Processo de transição

“Minha transição começou no ano de 2016, aos 21 anos, tomando hormônios. Um ano depois, fiz a mastectomia. Foi libertador, porque os seios sempre me incomodaram muito, eu usava faixa compressora para escondê-los, e machucava. Quando a enfermeira tirou os curativos e eu me olhei no espelho, chorei feito criança. Hoje, estou num processo de me amar. É uma luta diária, porque a sociedade impõe que nosso corpo tem problemas, que precisamos modificá-lo o tempo todo”.

Portas fechadas

“Eu tinha acabado a minha graduação em Atuação Cênica e Direção Teatral na UniRio e na CAL quando passei pela transição. Quis me formar primeiro, porque sabia que as portas se fechariam pra mim. E assim foi. As pessoas não me enxergavam enquanto homem nem enquanto mulher. Eu não era chamado para trabalho nenhum, foram tempos muito difíceis. Mas o audiovisual me descobriu e recebi um convite para protagonizar uma série em Manaus (AM), fiz cinema, veio a novela… Até hoje, todos os papéis que interpretei foram de temática trans.
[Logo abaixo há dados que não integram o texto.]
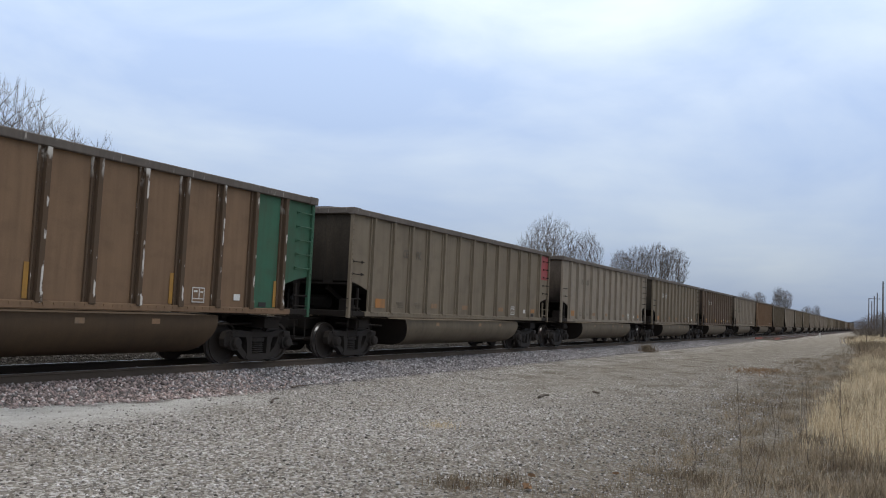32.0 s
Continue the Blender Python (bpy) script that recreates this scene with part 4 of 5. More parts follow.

Gostaria de fazer outros tipos de personagens, mas honro o espaço que ocupo. Muitos transgêneros celebram comigo essa representatividade. Os ataques que recebo são insignificantes perto desse carinho. Agradeço a Daniel Ortiz (autor da novela) e Fred Mayrink (diretor) por assumirem a ‘bronca’ comigo. Não há conquista de direitos sem pessoas aliadas”.

Final feliz

“Eu e Juliana conversamos sobre a importância de os nossos personagens, uma mulher negra e um homem trans, ficarem juntos. É um casal emblemático. Quando Renatinha assume Catatau para o mundo, não está falando só ‘Eu estou com ele’, mas também ‘Não importa o que pensem, nós vamos exercer a nossa afetividade’. Estou ansioso para assistir ao final dos dois. É revolucionário, ainda mais numa novela das sete. Já fiz cenas parecidas em outros trabalhos, mas nenhuma com essa importância. Os telespectadores vêm acompanhando a trajetória de Renatinha, preconceituosa e arrogante. Amada por Catatau, ela se redime. Assim como esse amor transforma a personagem de caráter duvidoso, outras pessoas podem passar pelo mesmo”.